--- Begin Recorded data ---

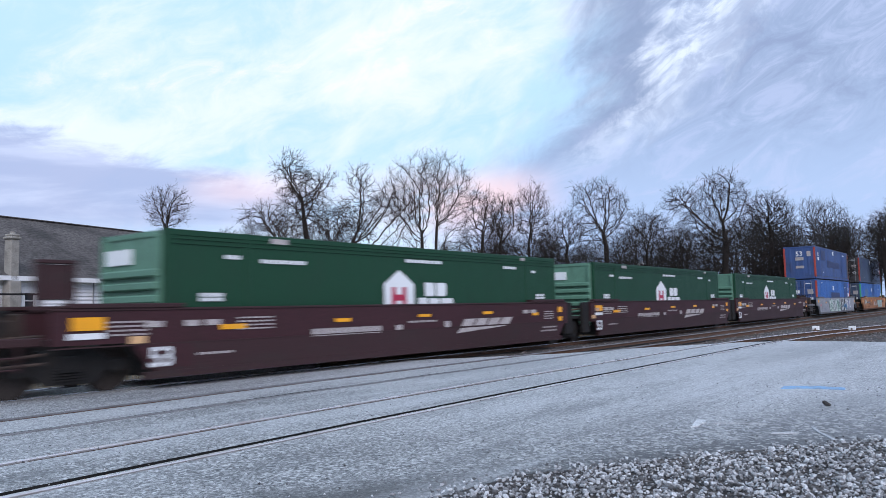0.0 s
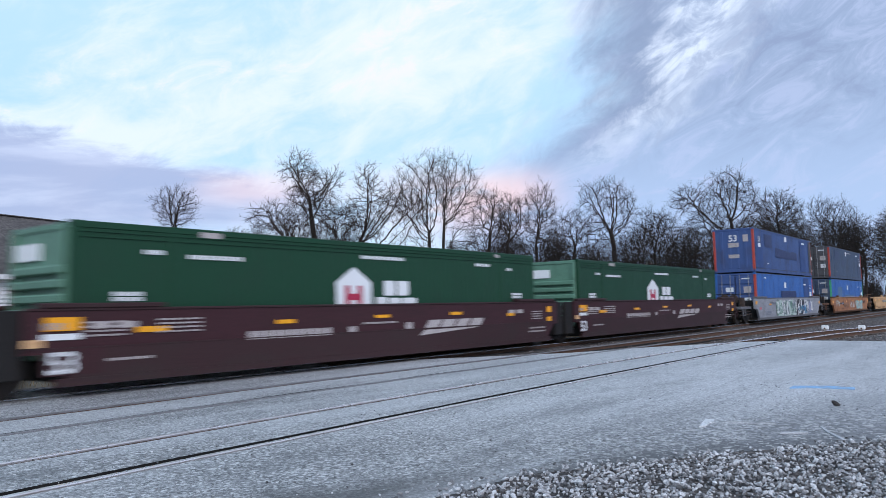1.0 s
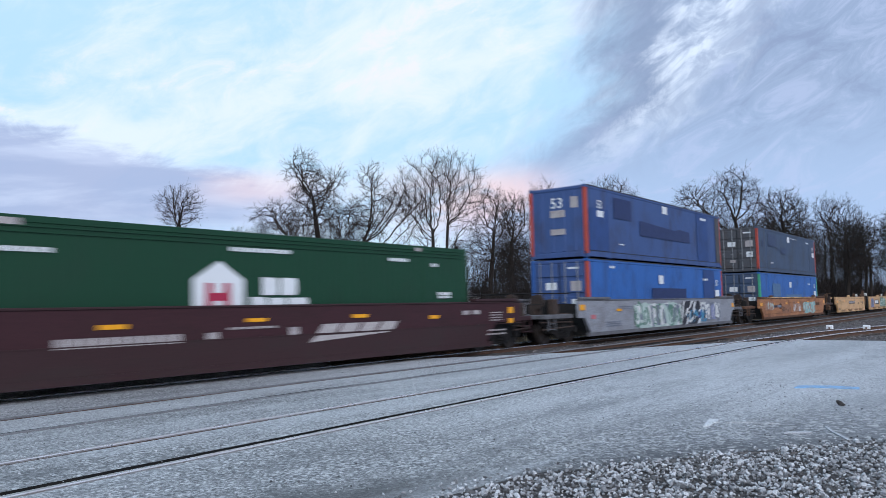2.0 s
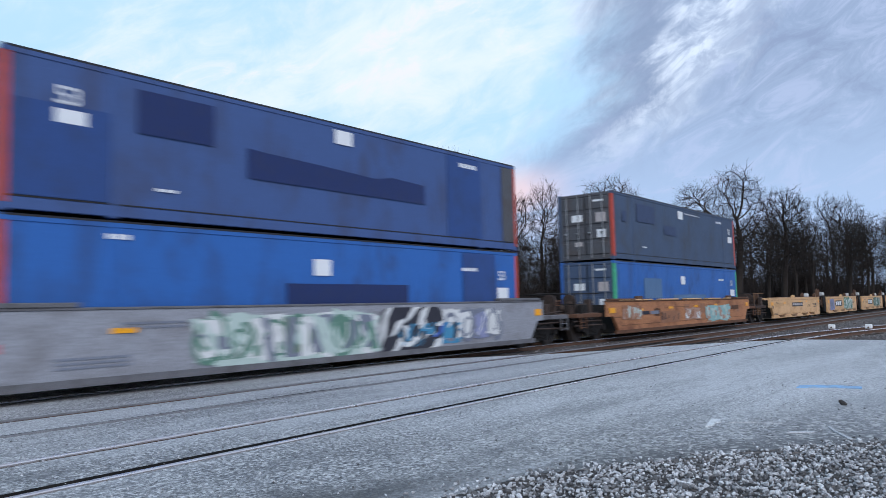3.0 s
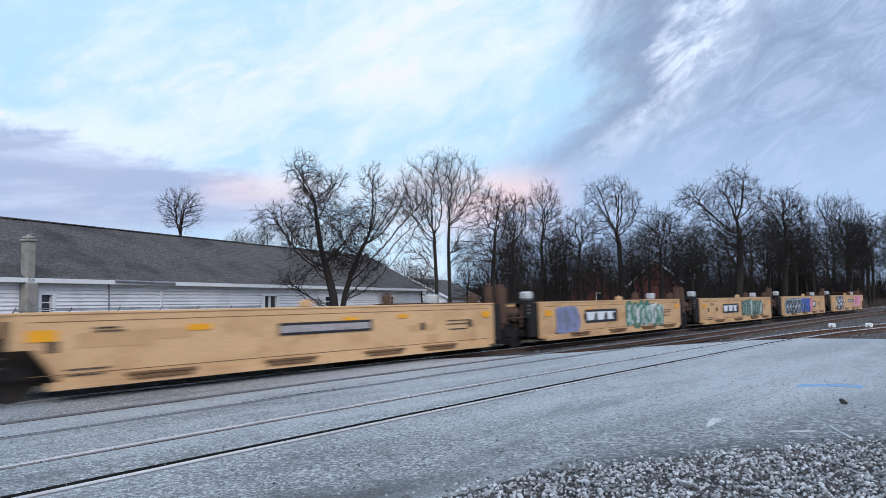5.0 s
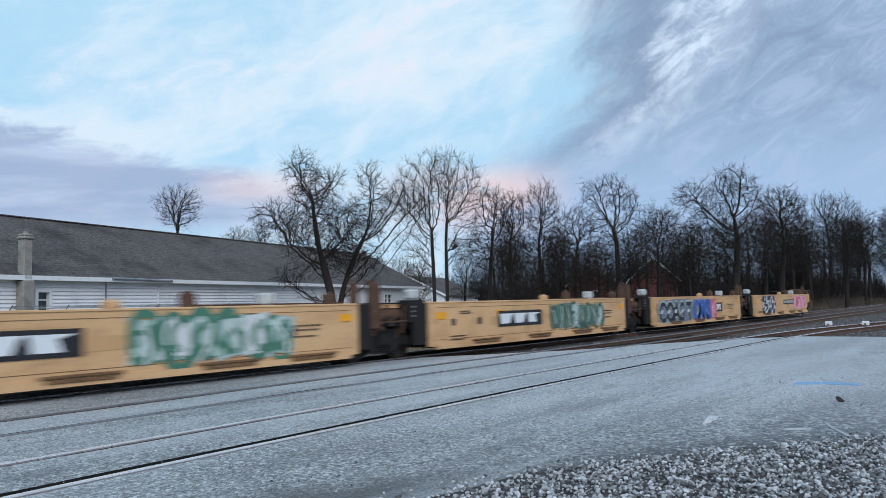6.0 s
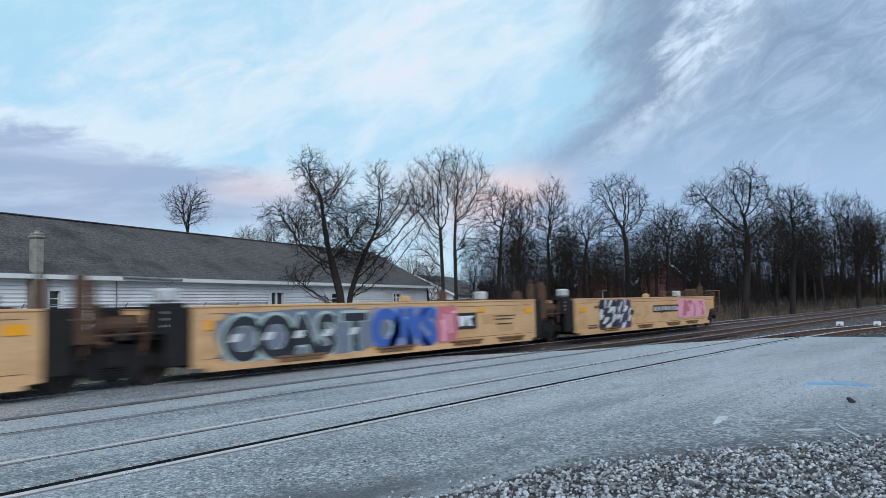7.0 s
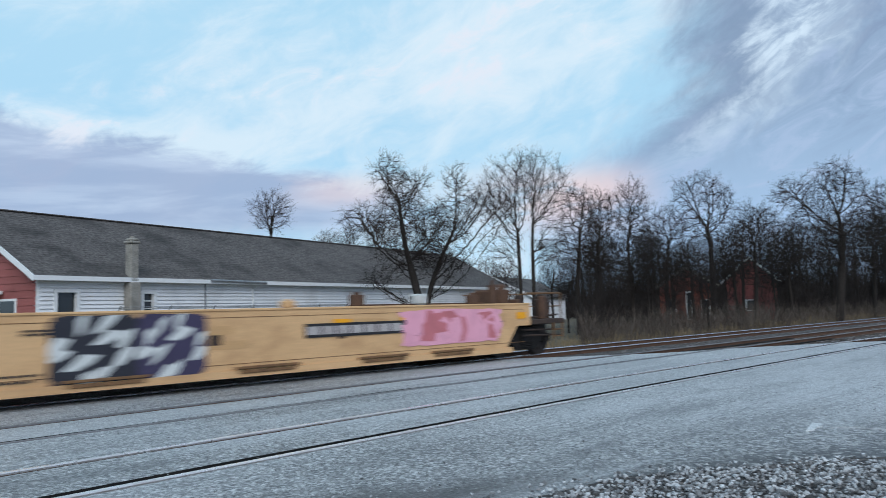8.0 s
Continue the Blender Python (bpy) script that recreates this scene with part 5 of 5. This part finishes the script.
def build_trees():
    def at(az, dist, turn=0.0):
        p = polar(az, dist)
        return pose(p.x, p.y, p.z, 0, 0, turn)

    def facing(label, seed, az, dist, trunk, rad, lobes, count, group="", **more):
        return grown(label, seed, at(az, dist), [(trunk[0][0], -0.3)] + trunk, rad, lobes, count, -az, group, **more)
    # the gnarled tree before the white building, and its leaning neighbour
    facing("gnarled spreading bare tree with dense twigs before the white building", 3, 43.2, 33,
           [(0.07, 1.08), (-0.08, 2.45), (-0.31, 3.45), (-0.61, 4.7), (-0.77, 5.96), (-0.87, 7.0)], 0.18,
           [(-0.8, 6.3, 1.1, 2.1, 1.6), (-1.4, 8.0, 0.8, 0.9, 0.28), (0.2, 7.7, 0.4, 0.6, 0.08), (-2.4, 5.8, 1.2, 0.8, 0.36), (-0.7, 4.2, 1.7, 1.0, 0.30),
            (-1.9, 3.2, 0.9, 0.4, 0.14), (0.3, 5.4, 1.1, 1.3, 0.45), (0.3, 4.3, 1.2, 1.0, 0.35)], 3700, up=0.02, step=0.20, wild=0.34, tip=0.0095, limbs=4)
    facing("leaning bare tree with long rising limbs", 12, 43.8, 33.3, [(-0.16, 1.07), (0.07, 2.44), (0.38, 3.44), (0.83, 4.45), (1.35, 5.46)], 0.125,
           [(1.4, 7.4, 0.6, 1.0, 0.22), (2.5, 6.4, 1.3, 0.9, 0.6), (1.2, 5.7, 1.3, 1.3, 0.5), (3.6, 6.3, 0.8, 0.6, 0.2), (0.9, 3.9, 1.3, 1.0, 0.4), (0.2, 4.9, 1.0, 1.0, 0.3)], 1900, up=0.02, step=0.20, wild=0.34, tip=0.0095)
    # the pale pair of maples behind it
    facing("tall slender bare maple with upswept limbs", 21, 51.0, 46, [(0.01, 0.79), (0.0, 3.24), (-0.05, 5.35), (-0.08, 6.77)], 0.115,
           [(-1.0, 8.6, 1.5, 2.8, 0.5), (0.1, 9.3, 1.3, 2.4, 0.5), (-0.9, 5.4, 1.6, 1.6, 0.22)], 800, up=0.35, wild=0.16, tip=0.009, limbs=5)
    facing("tall slender bare maple with upswept limbs", 22, 52.0, 47, [(0.0, 0.75), (0.0, 3.25), (0.0, 5.77), (0.12, 7.58)], 0.115,
           [(1.1, 8.8, 1.5, 2.8, 0.6), (0.2, 9.8, 1.1, 2.0, 0.3), (1.0, 5.7, 1.4, 1.6, 0.25)], 800, up=0.35, wild=0.16, tip=0.009, limbs=5)
    far = facing("small round bare tree behind the roof", 31, 32.0, 72, [(0.0, 6.11), (0.0, 8.4), (-0.05, 9.5)], 0.15, [(0.0, 11.3, 2.3, 2.1, 1.0), (0.0, 12.0, 1.5, 1.6, 0.4)], 520, up=0.40, wild=0.14, tip=0.012, limbs=6)
    # the edge of the wood
    wood_tree = "bare woodland tree in winter"
    kinds = [facing(wood_tree, 41, 55.4, 48, [(-0.08, 0.65), (-0.07, 3.2), (0.16, 5.76), (0.28, 7.23)], 0.15, [(0.3, 7.4, 1.3, 2.0, 0.6), (-0.2, 5.4, 1.5, 1.8, 0.4)], 1700, "lineside wood", tip=0.011),
             facing(wood_tree, 42, 57.0, 50, [(-0.17, 0.57), (0.0, 3.22), (-0.02, 5.89), (0.26, 7.41)], 0.16, [(0.1, 7.3, 1.3, 2.0, 0.6), (0.1, 5.1, 1.5, 1.9, 0.4)], 1700, "lineside wood", tip=0.011),
             facing(wood_tree, 43, 59.1, 56, [(-0.11, 0.37), (0.13, 3.32), (0.07, 6.3), (0.4, 8.42)], 0.15, [(0.4, 8.2, 1.5, 2.8, 0.6), (0.3, 5.4, 1.9, 2.1, 0.4)], 1700, "lineside wood", tip=0.011, up=0.25, wild=0.2),
             facing(wood_tree, 44, 61.9, 55, [(-0.12, 0.33), (-0.05, 4.04), (0.2, 6.1)], 0.13, [(0.1, 6.5, 1.5, 2.3, 0.7), (0.0, 4.5, 1.9, 1.8, 0.4)], 1500, "lineside wood", tip=0.011),
             facing(wood_tree, 45, 67.9, 58, [(-0.14, 0.12), (0.08, 3.93), (0.06, 6.07)], 0.16, [(0.2, 6.9, 1.7, 2.2, 0.6), (0.1, 4.4, 2.0, 2.1, 0.4)], 1900, "lineside wood", tip=0.012)]
    facing("tall bare oak with a forked open crown", 61, 65.0, 62, [(-0.01, 0.07), (0.04, 4.2), (0.01, 6.51), (-0.25, 7.92)], 0.24,
           [(-1.7, 10.3, 1.2, 1.8, 0.25), (-0.1, 10.5, 1.4, 1.7, 0.3), (1.2, 9.2, 0.9, 2.1, 0.25), (-0.7, 7.9, 2.3, 1.9, 0.25), (-0.1, 5.1, 2.7, 1.8, 0.3)], 1500, "lineside wood", tip=0.012)
    big = facing("tall bare oak rising over the wood", 60, 73.3, 68, [(-0.33, -0.2), (0.05, 4.04), (0.3, 6.93), (0.04, 8.9)], 0.30,
                 [(0.1, 11.1, 2.3, 2.1, 0.5), (-3.2, 10.6, 1.7, 1.5, 0.22), (-1.4, 9.0, 2.8, 2.2, 0.35), (1.7, 8.8, 1.3, 2.4, 0.3), (-0.4, 6.5, 4.1, 2.4, 0.4)], 2400, "lineside wood", tip=0.013)
    side = facing("broad round bare oak beside the taller one", 62, 76.3, 76, [(-0.22, -0.2), (0.01, 4.13), (0.38, 7.29)], 0.26,
                  [(0.3, 9.2, 2.5, 3.0, 0.6), (0.4, 6.2, 2.9, 2.6, 0.4)], 2400, "lineside wood", tip=0.014)
    rng = random.Random(77)

    def put(src, az, dist, size):
        o = copy_thing(src, at(az, dist, rng.uniform(0, 360)))
        o.scale = (size * rng.uniform(0.9, 1.1), size * rng.uniform(0.9, 1.1), size)
        return o
    for az, dist, size in ((28.6, 84, 0.70), (36.2, 75, 0.74), (37.9, 78, 0.78), (40.0, 72, 0.80), (34.5, 90, 0.72)):
        put(far, az, dist, size)
    for az, dist, size in ((80.3, 94, 0.86), (83.4, 104, 0.96), (86.2, 125, 1.15)):
        put(side, az, dist, size)
    for az, dist, size in ((46.9, 60, 0.62), (48.4, 64, 0.70), (49.8, 58, 0.60), (53.4, 60, 0.70)):
        put(kinds[int(az) % 5], az, dist, size)
    for k in range(40):
        az = 54.5 + 31.0 * ((k + rng.random()) / 40)
        dist = max(44, 20.5 / max(0.12, math.cos(radians(az)))) * rng.uniform(1.0, 1.4)
        put(kinds[k % 5], az, dist, (0.070 + 0.045 * rng.random()) * dist / 9.0 + 0.1)
    for k in range(7):
        az = 75.5 + 12.0 * ((k + rng.random()) / 7)
        dist = 20.0 / max(0.13, math.cos(radians(az))) * rng.uniform(1.0, 1.2)
        put(kinds[k % 5], az, dist, dist * rng.uniform(0.10, 0.125) / 9.0)
    for k in range(8):
        az = 54 + 22 * ((k + rng.random()) / 8)
        dist = rng.uniform(90, 140)
        put(kinds[k % 5], az, dist, dist * rng.uniform(0.09, 0.115) / 9.0)


def tufts(name, label, category, mat, count, seed, where, height, width, lean=0.35):
    rng = random.Random(seed)
    vs, fs = [], []
    for _ in range(count):
        p = where(rng)
        if p is None:
            continue
        h = height * rng.uniform(0.4, 1.2) * (0.85 + 0.9 * noise.noise((p[0] * 0.35, p[1] * 0.35, seed)))
        a = rng.uniform(0, 6.283)
        dx, dy = math.cos(a) * h * lean * rng.random(), math.sin(a) * h * lean * rng.random()
        w = width * rng.uniform(0.6, 1.4)
        k = len(vs)
        c, s = math.cos(a + 1.57) * w, math.sin(a + 1.57) * w
        x, y, z = p
        vs += [(x - c, y - s, z), (x + c, y + s, z), (x + dx * 0.5 + c * 0.7, y + dy * 0.5 + s * 0.7, z + h * 0.6), (x + dx * 0.5 - c * 0.7, y + dy * 0.5 - s * 0.7, z + h * 0.6), (x + dx, y + dy, z + h)]
        fs += [(k, k + 1, k + 2, k + 3), (k + 3, k + 2, k + 4)]
        if height > 1.0:
            for _i in range(5):
                f = rng.uniform(0.25, 0.9)
                q = (x + dx * f * 0.9, y + dy * f * 0.9, z + h * f)
                e = (q[0] + rng.uniform(-0.35, 0.35) * h, q[1] + rng.uniform(-0.35, 0.35) * h, q[2] + h * rng.uniform(0.05, 0.35))
                k = len(vs)
                vs += [(q[0] - c * 0.5, q[1] - s * 0.5, q[2]), (q[0] + c * 0.5, q[1] + s * 0.5, q[2]), e]
                fs.append((k, k + 1, k + 2))
    me = bpy.data.meshes.new(name)
    me.from_pydata(vs, [], fs)
    me.materials.append(mat)
    return tagged(new(name, me), label, category, kind="stuff")


def build_brush():
    def belt(rng):
        x = 22 + 150 * rng.random() ** 1.6
        y = 19.6 + rng.random() ** 1.5 * (6 + x * 0.08)
        if x < 1.45 * y or rng.random() > 0.55 + 0.9 * noise.noise((x * 0.22, y * 0.3, 4)):
            return None
        if 1.85 < x / y < 2.8 and y > 23.5 and rng.random() < 0.35:
            return None
        return (x, y, -0.45)

    def deep(rng):
        p = belt(rng)
        return p and (None if 1.8 < (p[0] + 6) / (p[1] + 4) < 2.8 and rng.random() < 0.6 else (p[0] + 6, p[1] + 4, p[2]))

    def distant(rng):
        a, d = radians(52 + 36 * rng.random() ** 0.75), rng.uniform(100, 190)
        return (d * math.sin(a), max(24, d * math.cos(a) + 12), -0.5)

    def verge(rng):
        x = rng.uniform(14, 120)
        return (x, rng.uniform(18.6, 20.6) + 0.02 * x, -0.45)

    def field(rng):
        return (rng.uniform(-5, 40), rng.uniform(19.5, 27), -0.45)
    tufts("undergrowth", "tangled leafless brush at the edge of the wood", "undergrowth", BRUSH, 26000, 5, belt, 1.6, 0.012, 1.1)
    tufts("thicket", "dark bare saplings crowding the wood", "undergrowth", TWIG, 18000, 6, deep, 3.6, 0.016, 0.6)
    tufts("far_thicket", "dim tangle of far bare wood", "wood", TWIG, 17000, 9, distant, 7.0, 0.045, 0.5)
    tufts("dry_grass", "straw-coloured dead grass along the track", "grass", STRAW, 9000, 7, verge, 0.55, 0.010, 0.6)
    tufts("rough_grass", "short dead grass before the white building", "grass", STRAW, 3000, 8, field, 0.3, 0.012, 0.6)


build_trees()
build_brush()


# ---- what moves: the train rolls west, its wheels turn ----
def motions():
    gone = np.interp([k / FPS for k in range(0, 241)], [t for t, s in MOVED], [s for t, s in MOVED])
    turn, angles = 0.0, [0.0]
    for d in np.diff(gone):
        turn -= min(math.degrees(d / 0.483), 84.0)
        angles.append(turn)
    for wheel, x in SPINNING:
        walk(wheel, [(k / FPS, pose(x, 0, 0.485, 0, angles[k], 0)) for k in range(241)])
    for ob, u, z in ROLLING:
        walk(ob, [(t, pose(u - s, MAIN, z)) for t, s in MOVED])


motions()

--- End Recorded data ---

■ Problem to work on: Transcribe exactly, with no pictures, the lines running from the first line of the material through the line holding "return pose(p.x, p.y, p.z, 0, 0, turn)".

■ Solution to the problem:
0.0 s
1.0 s
2.0 s
3.0 s
5.0 s
6.0 s
7.0 s
8.0 s
Continue the Blender Python (bpy) script that recreates this scene with part 5 of 5. This part finishes the script.
def build_trees():
    def at(az, dist, turn=0.0):
        p = polar(az, dist)
        return pose(p.x, p.y, p.z, 0, 0, turn)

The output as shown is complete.